-------- DATASET CONTENT --------

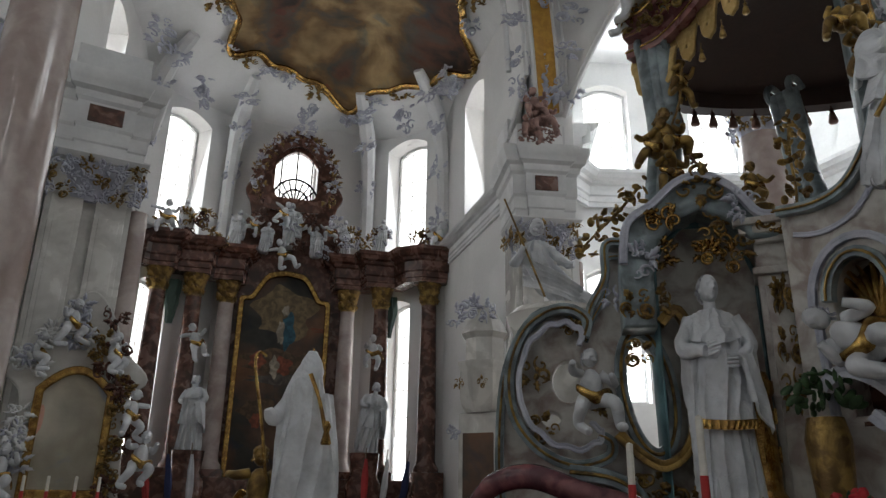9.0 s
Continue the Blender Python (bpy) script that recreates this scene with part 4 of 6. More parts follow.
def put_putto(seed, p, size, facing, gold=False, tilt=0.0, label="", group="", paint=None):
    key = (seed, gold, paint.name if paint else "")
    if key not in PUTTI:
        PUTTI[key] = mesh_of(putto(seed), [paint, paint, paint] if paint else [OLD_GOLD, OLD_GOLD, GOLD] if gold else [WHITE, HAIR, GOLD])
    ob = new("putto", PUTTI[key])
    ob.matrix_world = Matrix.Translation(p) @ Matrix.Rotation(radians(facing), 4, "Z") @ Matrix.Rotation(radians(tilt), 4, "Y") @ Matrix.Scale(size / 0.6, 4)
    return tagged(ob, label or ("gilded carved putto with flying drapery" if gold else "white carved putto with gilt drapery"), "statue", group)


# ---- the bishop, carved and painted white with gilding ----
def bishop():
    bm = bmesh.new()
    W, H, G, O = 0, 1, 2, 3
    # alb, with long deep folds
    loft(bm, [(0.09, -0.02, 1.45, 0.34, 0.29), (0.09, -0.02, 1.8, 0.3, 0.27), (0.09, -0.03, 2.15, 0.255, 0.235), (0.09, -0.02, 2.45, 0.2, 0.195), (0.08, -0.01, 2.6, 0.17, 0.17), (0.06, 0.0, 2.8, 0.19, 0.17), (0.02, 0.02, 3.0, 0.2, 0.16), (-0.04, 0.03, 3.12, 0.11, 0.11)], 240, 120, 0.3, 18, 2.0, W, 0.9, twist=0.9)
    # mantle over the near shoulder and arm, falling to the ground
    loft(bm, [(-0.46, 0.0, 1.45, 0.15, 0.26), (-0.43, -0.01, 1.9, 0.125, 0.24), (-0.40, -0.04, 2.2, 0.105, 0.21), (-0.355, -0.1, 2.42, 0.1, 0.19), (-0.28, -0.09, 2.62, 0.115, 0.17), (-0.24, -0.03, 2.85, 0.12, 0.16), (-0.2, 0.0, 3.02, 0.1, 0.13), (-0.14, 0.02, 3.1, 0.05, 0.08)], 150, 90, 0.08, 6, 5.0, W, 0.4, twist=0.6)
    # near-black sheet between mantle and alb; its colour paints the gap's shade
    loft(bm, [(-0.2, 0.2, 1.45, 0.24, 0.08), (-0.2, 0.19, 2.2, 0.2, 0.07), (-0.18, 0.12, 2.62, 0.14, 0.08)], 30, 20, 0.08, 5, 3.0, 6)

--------

- [STATED GOAL] In your copy, leave out the pictures and reproduce the material above exactly.

- [RESULT OF THIS EXERCISE]
9.0 s
Continue the Blender Python (bpy) script that recreates this scene with part 4 of 6. More parts follow.
def put_putto(seed, p, size, facing, gold=False, tilt=0.0, label="", group="", paint=None):
    key = (seed, gold, paint.name if paint else "")
    if key not in PUTTI:
        PUTTI[key] = mesh_of(putto(seed), [paint, paint, paint] if paint else [OLD_GOLD, OLD_GOLD, GOLD] if gold else [WHITE, HAIR, GOLD])
    ob = new("putto", PUTTI[key])
    ob.matrix_world = Matrix.Translation(p) @ Matrix.Rotation(radians(facing), 4, "Z") @ Matrix.Rotation(radians(tilt), 4, "Y") @ Matrix.Scale(size / 0.6, 4)
    return tagged(ob, label or ("gilded carved putto with flying drapery" if gold else "white carved putto with gilt drapery"), "statue", group)


# ---- the bishop, carved and painted white with gilding ----
def bishop():
    bm = bmesh.new()
    W, H, G, O = 0, 1, 2, 3
    # alb, with long deep folds
    loft(bm, [(0.09, -0.02, 1.45, 0.34, 0.29), (0.09, -0.02, 1.8, 0.3, 0.27), (0.09, -0.03, 2.15, 0.255, 0.235), (0.09, -0.02, 2.45, 0.2, 0.195), (0.08, -0.01, 2.6, 0.17, 0.17), (0.06, 0.0, 2.8, 0.19, 0.17), (0.02, 0.02, 3.0, 0.2, 0.16), (-0.04, 0.03, 3.12, 0.11, 0.11)], 240, 120, 0.3, 18, 2.0, W, 0.9, twist=0.9)
    # mantle over the near shoulder and arm, falling to the ground
    loft(bm, [(-0.46, 0.0, 1.45, 0.15, 0.26), (-0.43, -0.01, 1.9, 0.125, 0.24), (-0.40, -0.04, 2.2, 0.105, 0.21), (-0.355, -0.1, 2.42, 0.1, 0.19), (-0.28, -0.09, 2.62, 0.115, 0.17), (-0.24, -0.03, 2.85, 0.12, 0.16), (-0.2, 0.0, 3.02, 0.1, 0.13), (-0.14, 0.02, 3.1, 0.05, 0.08)], 150, 90, 0.08, 6, 5.0, W, 0.4, twist=0.6)
    # near-black sheet between mantle and alb; its colour paints the gap's shade
    loft(bm, [(-0.2, 0.2, 1.45, 0.24, 0.08), (-0.2, 0.19, 2.2, 0.2, 0.07), (-0.18, 0.12, 2.62, 0.14, 0.08)], 30, 20, 0.08, 5, 3.0, 6)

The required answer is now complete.